───── Records for this exercise

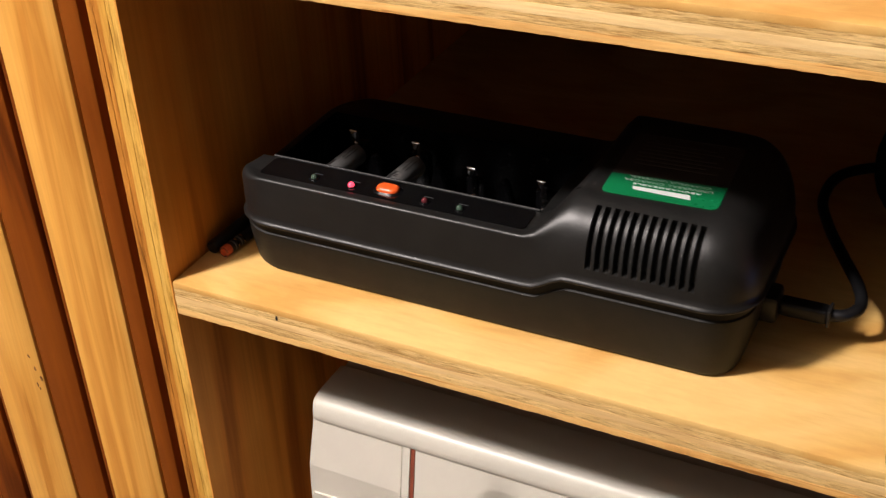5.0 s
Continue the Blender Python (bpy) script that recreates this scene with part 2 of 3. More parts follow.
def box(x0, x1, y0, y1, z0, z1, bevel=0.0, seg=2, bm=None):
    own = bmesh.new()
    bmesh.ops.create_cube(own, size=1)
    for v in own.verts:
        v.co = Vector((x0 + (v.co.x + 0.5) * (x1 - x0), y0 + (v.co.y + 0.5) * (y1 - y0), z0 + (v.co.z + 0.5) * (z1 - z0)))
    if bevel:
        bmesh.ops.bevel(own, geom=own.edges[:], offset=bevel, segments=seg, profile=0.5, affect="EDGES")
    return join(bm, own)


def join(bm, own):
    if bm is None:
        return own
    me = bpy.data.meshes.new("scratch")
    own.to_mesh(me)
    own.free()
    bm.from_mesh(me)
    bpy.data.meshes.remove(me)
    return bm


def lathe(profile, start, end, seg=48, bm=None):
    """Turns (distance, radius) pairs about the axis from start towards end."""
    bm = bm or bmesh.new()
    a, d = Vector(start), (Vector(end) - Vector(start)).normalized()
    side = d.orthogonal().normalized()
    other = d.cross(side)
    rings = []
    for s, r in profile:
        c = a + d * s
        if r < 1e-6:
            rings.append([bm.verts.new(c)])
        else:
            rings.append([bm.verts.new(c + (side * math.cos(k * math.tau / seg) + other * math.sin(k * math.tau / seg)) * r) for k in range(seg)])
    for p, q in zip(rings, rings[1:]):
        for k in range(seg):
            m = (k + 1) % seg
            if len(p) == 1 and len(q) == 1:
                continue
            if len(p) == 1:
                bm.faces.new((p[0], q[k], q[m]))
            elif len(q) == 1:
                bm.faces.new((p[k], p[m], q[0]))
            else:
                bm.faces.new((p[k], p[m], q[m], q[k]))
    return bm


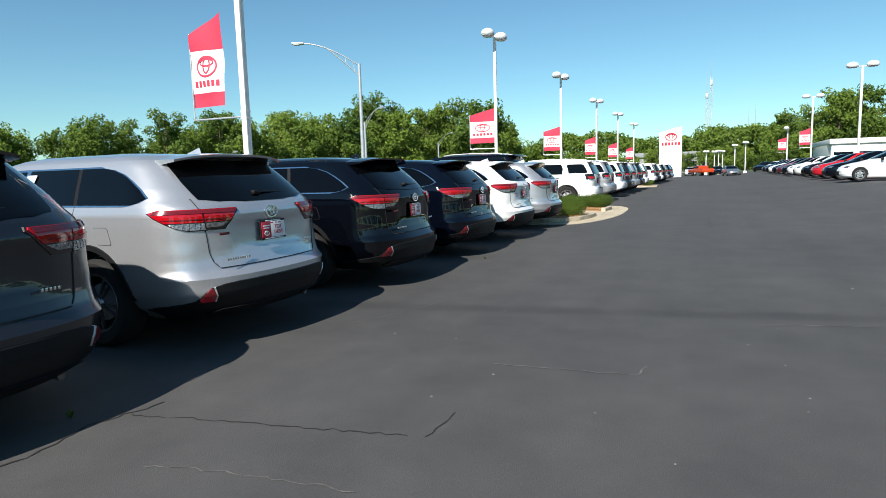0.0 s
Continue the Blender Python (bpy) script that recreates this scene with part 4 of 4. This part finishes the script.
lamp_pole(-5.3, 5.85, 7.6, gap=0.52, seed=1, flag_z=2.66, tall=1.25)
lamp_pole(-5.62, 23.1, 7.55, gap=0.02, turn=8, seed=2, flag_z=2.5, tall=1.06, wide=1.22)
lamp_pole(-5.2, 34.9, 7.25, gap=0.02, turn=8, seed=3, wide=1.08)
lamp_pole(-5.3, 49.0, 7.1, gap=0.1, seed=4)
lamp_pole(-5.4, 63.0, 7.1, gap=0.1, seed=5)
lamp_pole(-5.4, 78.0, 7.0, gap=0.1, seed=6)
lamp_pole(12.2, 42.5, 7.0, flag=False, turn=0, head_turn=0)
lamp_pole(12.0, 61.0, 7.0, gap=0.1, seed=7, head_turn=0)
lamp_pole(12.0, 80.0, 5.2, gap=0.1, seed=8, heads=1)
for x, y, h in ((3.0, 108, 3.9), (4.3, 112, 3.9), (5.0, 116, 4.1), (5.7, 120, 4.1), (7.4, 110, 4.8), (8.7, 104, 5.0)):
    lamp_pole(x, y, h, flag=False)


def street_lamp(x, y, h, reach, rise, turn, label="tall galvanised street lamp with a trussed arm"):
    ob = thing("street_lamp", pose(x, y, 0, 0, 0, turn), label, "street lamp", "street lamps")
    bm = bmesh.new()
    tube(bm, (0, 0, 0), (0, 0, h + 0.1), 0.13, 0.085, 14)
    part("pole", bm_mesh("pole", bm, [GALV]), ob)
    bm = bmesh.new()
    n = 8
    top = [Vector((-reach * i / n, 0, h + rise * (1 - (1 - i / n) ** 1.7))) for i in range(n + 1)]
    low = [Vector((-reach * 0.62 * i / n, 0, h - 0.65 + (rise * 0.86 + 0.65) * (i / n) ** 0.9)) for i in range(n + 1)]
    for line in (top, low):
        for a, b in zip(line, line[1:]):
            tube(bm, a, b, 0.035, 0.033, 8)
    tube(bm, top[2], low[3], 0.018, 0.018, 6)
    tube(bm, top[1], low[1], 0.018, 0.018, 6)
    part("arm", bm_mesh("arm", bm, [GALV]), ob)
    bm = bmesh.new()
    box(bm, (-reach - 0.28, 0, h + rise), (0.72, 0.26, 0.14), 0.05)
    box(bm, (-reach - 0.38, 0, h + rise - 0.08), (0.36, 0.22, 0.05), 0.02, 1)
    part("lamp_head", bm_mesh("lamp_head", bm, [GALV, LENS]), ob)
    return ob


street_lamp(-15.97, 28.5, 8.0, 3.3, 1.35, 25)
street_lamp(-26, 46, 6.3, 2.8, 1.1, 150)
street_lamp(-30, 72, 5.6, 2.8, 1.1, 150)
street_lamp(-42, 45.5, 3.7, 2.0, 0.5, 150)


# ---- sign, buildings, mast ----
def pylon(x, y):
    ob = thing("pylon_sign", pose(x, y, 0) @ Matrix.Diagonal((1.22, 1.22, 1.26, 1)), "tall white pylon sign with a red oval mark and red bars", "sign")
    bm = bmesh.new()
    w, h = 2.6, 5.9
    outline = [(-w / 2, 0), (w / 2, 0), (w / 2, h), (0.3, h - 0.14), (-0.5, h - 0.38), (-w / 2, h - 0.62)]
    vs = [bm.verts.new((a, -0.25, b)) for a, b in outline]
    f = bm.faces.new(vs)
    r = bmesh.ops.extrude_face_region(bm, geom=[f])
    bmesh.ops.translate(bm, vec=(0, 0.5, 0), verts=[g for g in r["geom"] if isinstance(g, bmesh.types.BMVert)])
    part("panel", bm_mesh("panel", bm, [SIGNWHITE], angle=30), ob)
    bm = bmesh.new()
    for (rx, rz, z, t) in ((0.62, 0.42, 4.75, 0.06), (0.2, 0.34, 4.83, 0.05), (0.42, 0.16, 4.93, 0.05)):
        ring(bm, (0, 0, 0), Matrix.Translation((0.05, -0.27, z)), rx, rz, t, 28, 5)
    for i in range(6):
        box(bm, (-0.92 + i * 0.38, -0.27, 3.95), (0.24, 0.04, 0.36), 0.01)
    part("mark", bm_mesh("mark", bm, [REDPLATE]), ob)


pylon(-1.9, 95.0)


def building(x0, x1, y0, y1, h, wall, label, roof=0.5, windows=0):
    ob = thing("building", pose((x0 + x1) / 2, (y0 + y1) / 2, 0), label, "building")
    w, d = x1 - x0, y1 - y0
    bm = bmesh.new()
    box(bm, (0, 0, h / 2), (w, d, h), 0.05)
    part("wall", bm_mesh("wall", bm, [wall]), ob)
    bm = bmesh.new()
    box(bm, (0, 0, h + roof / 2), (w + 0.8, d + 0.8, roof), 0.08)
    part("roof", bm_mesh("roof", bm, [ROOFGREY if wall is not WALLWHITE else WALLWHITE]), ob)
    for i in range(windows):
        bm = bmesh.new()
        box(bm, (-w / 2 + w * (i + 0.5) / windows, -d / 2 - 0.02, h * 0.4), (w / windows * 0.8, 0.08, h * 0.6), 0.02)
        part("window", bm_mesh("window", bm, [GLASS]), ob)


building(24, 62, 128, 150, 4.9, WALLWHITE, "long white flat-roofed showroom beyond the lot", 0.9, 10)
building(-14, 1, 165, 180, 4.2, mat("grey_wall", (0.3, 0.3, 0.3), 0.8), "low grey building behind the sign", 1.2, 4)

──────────
───── Records for this exercise

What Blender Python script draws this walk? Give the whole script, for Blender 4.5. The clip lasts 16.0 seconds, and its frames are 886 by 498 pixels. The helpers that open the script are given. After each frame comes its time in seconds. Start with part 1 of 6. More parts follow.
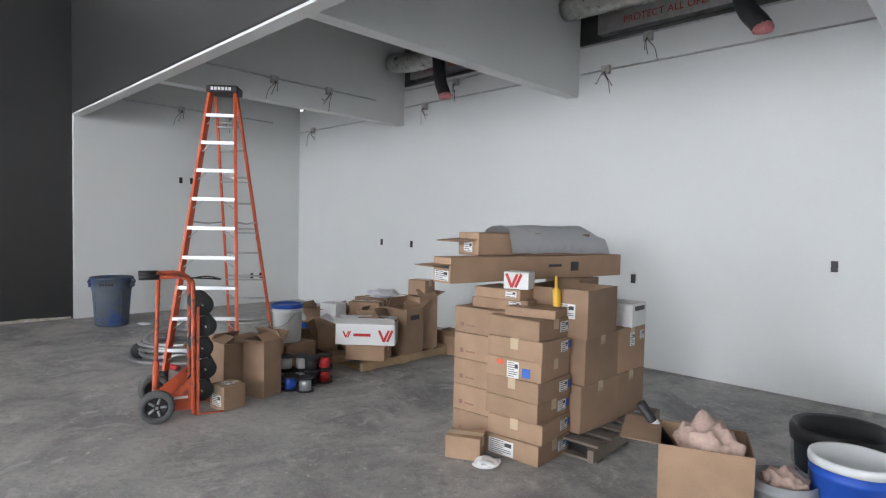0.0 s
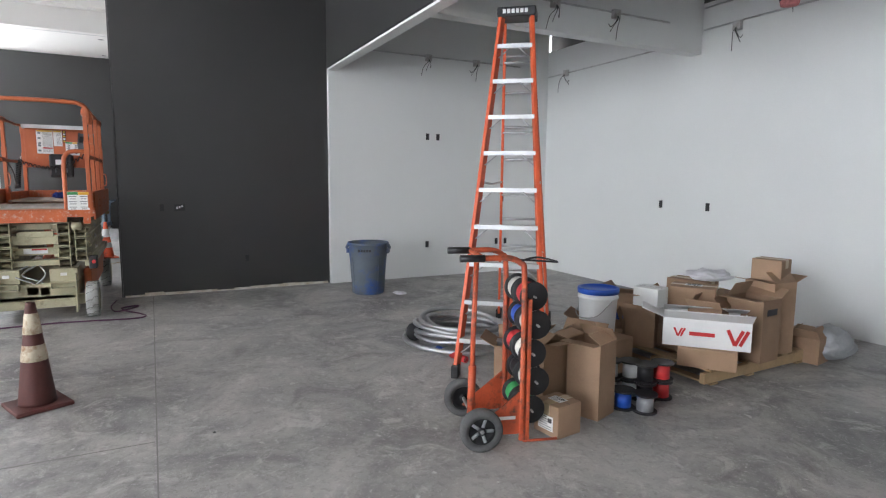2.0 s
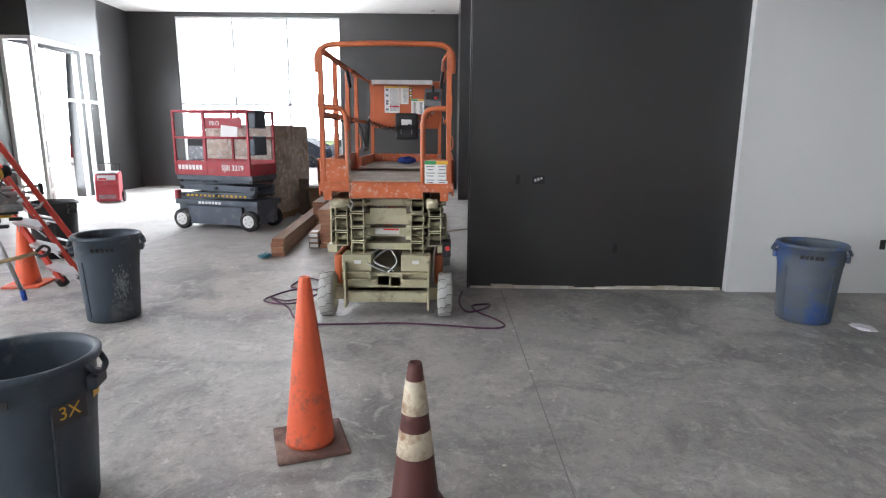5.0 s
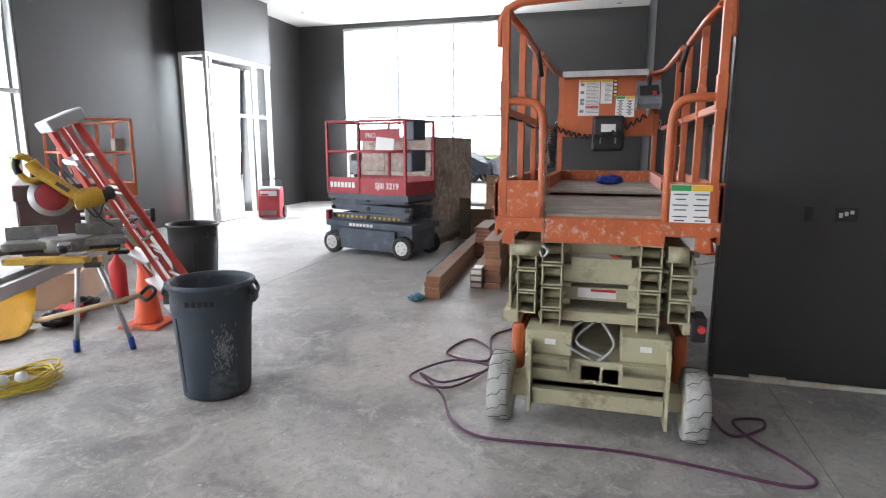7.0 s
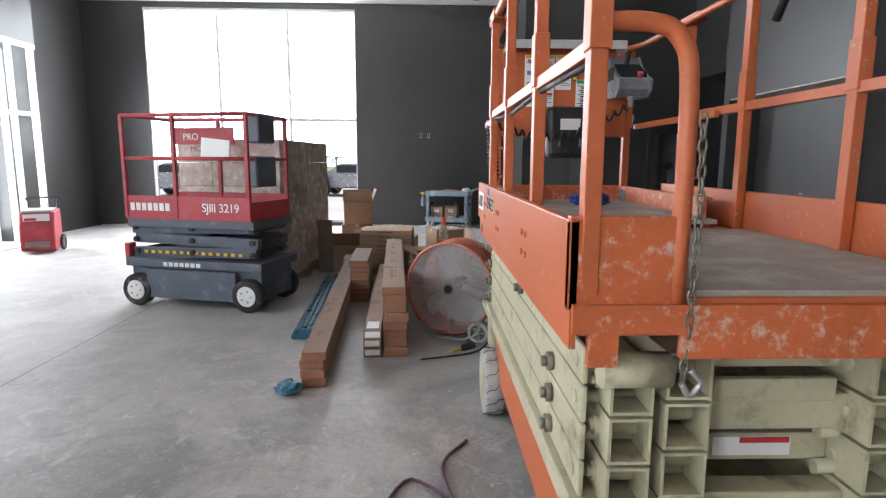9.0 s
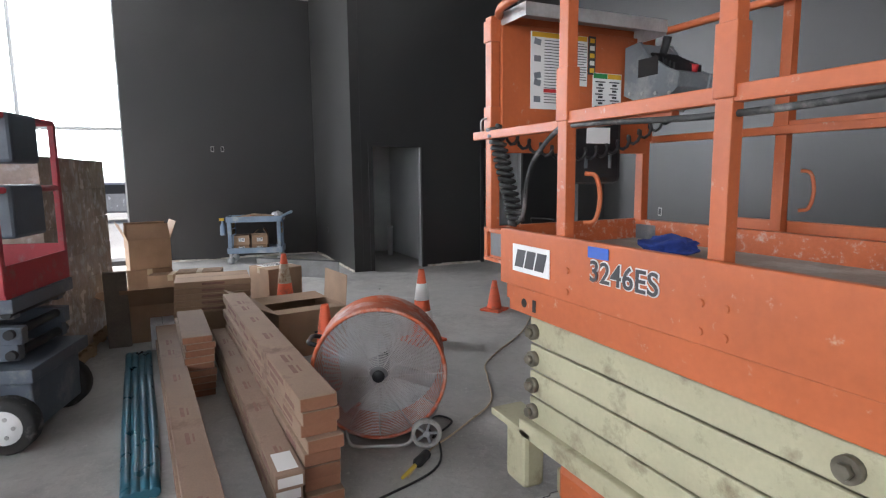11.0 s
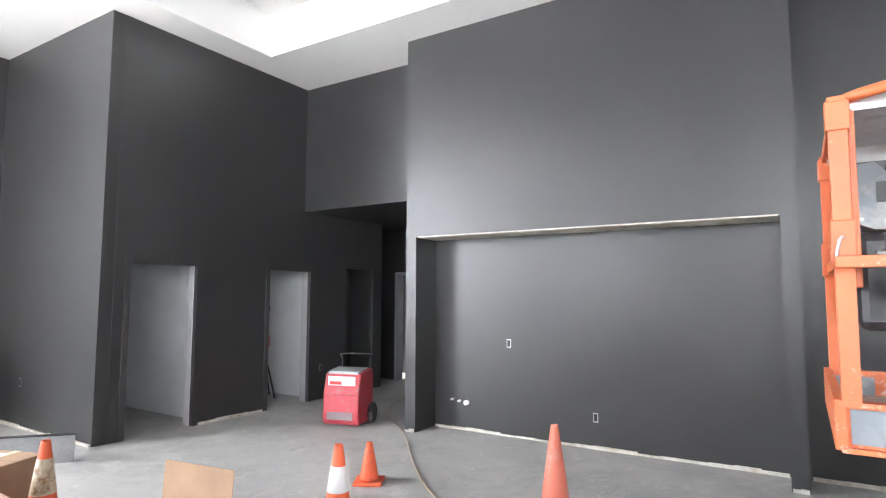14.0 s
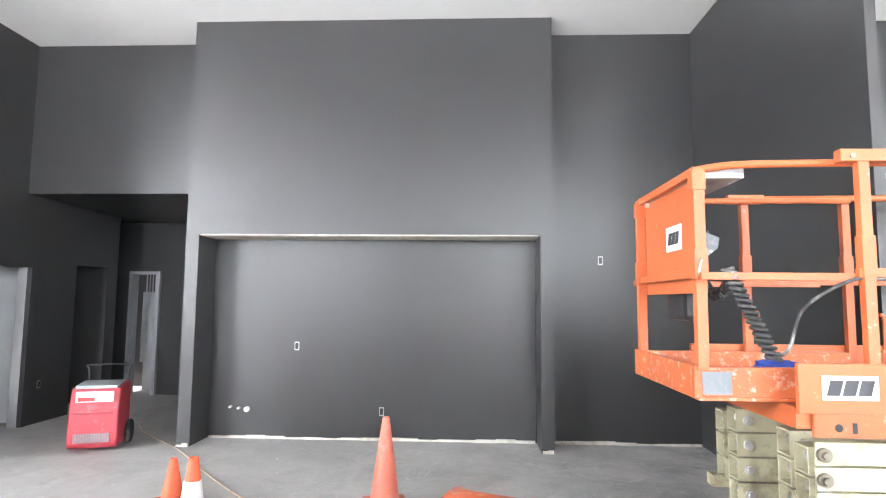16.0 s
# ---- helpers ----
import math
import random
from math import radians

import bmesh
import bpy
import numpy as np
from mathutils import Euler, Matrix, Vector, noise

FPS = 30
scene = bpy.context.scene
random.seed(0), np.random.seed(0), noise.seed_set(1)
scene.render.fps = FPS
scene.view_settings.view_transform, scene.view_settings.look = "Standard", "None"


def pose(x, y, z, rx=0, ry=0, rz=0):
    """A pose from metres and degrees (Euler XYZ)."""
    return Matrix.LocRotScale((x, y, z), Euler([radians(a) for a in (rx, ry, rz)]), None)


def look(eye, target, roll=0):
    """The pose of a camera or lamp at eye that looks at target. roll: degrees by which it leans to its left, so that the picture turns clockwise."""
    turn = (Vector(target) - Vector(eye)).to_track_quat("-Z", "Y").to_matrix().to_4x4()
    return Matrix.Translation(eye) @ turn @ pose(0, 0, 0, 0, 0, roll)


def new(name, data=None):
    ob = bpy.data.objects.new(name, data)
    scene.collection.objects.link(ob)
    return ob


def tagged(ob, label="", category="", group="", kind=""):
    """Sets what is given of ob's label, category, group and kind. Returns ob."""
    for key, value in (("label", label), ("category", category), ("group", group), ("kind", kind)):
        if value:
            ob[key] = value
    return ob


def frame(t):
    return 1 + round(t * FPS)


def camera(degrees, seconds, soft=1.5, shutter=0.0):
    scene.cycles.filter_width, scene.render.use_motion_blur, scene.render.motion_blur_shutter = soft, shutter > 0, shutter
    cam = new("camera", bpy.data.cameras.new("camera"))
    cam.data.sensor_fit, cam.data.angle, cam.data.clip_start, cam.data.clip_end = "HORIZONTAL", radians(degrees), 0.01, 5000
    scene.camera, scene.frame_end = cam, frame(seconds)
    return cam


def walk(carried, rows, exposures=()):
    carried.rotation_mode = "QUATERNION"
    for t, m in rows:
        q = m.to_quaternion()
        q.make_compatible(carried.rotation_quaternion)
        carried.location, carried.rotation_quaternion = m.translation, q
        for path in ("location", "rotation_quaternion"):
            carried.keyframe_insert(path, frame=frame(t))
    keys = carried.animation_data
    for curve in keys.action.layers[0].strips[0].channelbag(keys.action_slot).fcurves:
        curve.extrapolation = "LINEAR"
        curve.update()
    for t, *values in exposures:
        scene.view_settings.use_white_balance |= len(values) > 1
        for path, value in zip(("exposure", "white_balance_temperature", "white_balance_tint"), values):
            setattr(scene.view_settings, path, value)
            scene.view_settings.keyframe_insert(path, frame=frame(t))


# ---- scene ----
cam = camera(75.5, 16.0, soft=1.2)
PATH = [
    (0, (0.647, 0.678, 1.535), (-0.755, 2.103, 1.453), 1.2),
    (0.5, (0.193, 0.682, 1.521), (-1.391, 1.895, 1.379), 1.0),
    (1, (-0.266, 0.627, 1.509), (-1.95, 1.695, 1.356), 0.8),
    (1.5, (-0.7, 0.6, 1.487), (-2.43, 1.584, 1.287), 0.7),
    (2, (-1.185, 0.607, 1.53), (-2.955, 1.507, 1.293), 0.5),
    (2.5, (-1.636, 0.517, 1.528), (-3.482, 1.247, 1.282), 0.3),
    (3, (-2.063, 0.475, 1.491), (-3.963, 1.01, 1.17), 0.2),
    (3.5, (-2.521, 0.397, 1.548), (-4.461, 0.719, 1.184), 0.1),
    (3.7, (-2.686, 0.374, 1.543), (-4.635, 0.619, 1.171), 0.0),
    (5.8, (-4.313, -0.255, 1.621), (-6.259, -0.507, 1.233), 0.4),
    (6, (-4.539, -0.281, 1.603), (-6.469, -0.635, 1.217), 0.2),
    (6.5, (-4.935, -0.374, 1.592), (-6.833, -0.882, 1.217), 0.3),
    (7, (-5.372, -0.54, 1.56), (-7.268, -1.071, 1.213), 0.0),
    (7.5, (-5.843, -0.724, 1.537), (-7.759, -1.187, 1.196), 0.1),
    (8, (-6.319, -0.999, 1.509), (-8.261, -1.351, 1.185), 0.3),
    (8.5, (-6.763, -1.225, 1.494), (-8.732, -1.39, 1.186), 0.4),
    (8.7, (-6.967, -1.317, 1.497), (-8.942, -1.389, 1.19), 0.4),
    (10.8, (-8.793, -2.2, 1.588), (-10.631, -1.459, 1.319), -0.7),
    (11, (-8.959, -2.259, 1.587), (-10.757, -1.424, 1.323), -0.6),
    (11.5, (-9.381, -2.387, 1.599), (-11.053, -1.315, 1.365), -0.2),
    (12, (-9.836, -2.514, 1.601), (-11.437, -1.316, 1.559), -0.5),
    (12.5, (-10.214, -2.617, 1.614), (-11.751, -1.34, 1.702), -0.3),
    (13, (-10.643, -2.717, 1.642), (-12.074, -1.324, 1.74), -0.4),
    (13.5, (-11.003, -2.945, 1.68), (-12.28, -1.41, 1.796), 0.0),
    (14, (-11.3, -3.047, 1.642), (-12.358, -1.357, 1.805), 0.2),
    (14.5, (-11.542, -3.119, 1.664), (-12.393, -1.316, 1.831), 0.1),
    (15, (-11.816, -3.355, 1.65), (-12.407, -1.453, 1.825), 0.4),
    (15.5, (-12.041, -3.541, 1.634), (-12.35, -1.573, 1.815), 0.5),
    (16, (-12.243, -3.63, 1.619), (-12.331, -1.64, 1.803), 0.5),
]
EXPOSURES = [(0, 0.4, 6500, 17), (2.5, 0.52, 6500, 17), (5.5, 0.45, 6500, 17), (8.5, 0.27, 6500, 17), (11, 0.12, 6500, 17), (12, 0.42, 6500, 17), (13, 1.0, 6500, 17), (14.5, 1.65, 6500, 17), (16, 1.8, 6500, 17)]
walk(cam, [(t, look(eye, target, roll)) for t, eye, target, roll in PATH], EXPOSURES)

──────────

* What to do:
Copy only what runs above from the line containing "What Blender Python" through the line containing "for key, value", exactly. Leave out the pictures.

* Response:
What Blender Python script draws this walk? Give the whole script, for Blender 4.5. The clip lasts 16.0 seconds, and its frames are 886 by 498 pixels. The helpers that open the script are given. After each frame comes its time in seconds. Start with part 1 of 6. More parts follow.
0.0 s
2.0 s
5.0 s
7.0 s
9.0 s
11.0 s
14.0 s
16.0 s
# ---- helpers ----
import math
import random
from math import radians

import bmesh
import bpy
import numpy as np
from mathutils import Euler, Matrix, Vector, noise

FPS = 30
scene = bpy.context.scene
random.seed(0), np.random.seed(0), noise.seed_set(1)
scene.render.fps = FPS
scene.view_settings.view_transform, scene.view_settings.look = "Standard", "None"


def pose(x, y, z, rx=0, ry=0, rz=0):
    """A pose from metres and degrees (Euler XYZ)."""
    return Matrix.LocRotScale((x, y, z), Euler([radians(a) for a in (rx, ry, rz)]), None)


def look(eye, target, roll=0):
    """The pose of a camera or lamp at eye that looks at target. roll: degrees by which it leans to its left, so that the picture turns clockwise."""
    turn = (Vector(target) - Vector(eye)).to_track_quat("-Z", "Y").to_matrix().to_4x4()
    return Matrix.Translation(eye) @ turn @ pose(0, 0, 0, 0, 0, roll)


def new(name, data=None):
    ob = bpy.data.objects.new(name, data)
    scene.collection.objects.link(ob)
    return ob


def tagged(ob, label="", category="", group="", kind=""):
    """Sets what is given of ob's label, category, group and kind. Returns ob."""
    for key, value in (("label", label), ("category", category), ("group", group), ("kind", kind)):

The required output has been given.